The productivity target for the EIP-A will be measured as ‘total factor productivity’. This measure has solid foundations, but the data requirements to monitor it are demanding and currently only available for a limited number of EU-15 countries. Work on calculating TFP growth is undertaken by the Groningen Growth and Development Project supported by an EU FP7 grant, so one assumes that this will be the data source for the EIP productivity indicator.
The latest information on their website covers TFP growth in the period 1980 through 2007 for the 10 EU-15 countries for which growth accounting could be performed, namely: AUT, BEL, DNK, ESP, FIN, FRA, GER, ITA, NLD & UK. The graph shows TFP growth trends in agriculture as well as the food industry and all industries as calculated by this project (the trends are normalised to base 1995 = 100).
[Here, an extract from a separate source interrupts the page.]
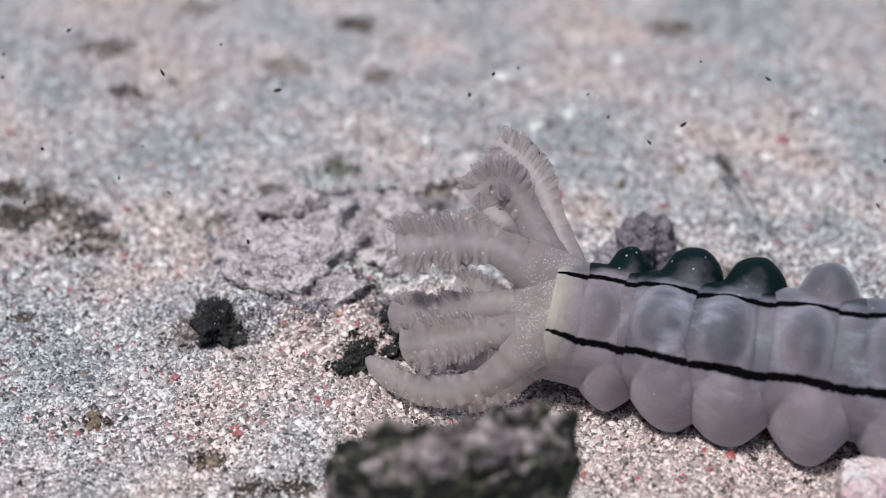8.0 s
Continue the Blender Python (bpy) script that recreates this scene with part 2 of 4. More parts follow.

It confirms the slow-down in agricultural productivity that the EIP-A sets out to reverse.

The rapid technological development of EU agriculture since 1980 compared to other industries is striking. The slow-down since 1999 could be due to a number of reasons. Reduced investment in agricultural research during the period of structural surpluses in the 1980s and 1990s might be one explanation. The slowdown could also be due to the increasing stringency of environmental, food safety, animal welfare and health regulations with which the sector must comply. The TFP trend for the EU food industry is even more alarming, suggesting that TFP is actually lower today compared to the early 1990s.
There is no doubt that a gap exists between laboratory findings and farm-level uptake. However, whether this gap is due to structural barriers between research and practice, or due to the wide distribution of management abilities among farmers, seems to me unproven. It is hard to disagree with the principles on which the EIP-A is based, but whether it will play an important role in reversing these TFP trends remains unclear.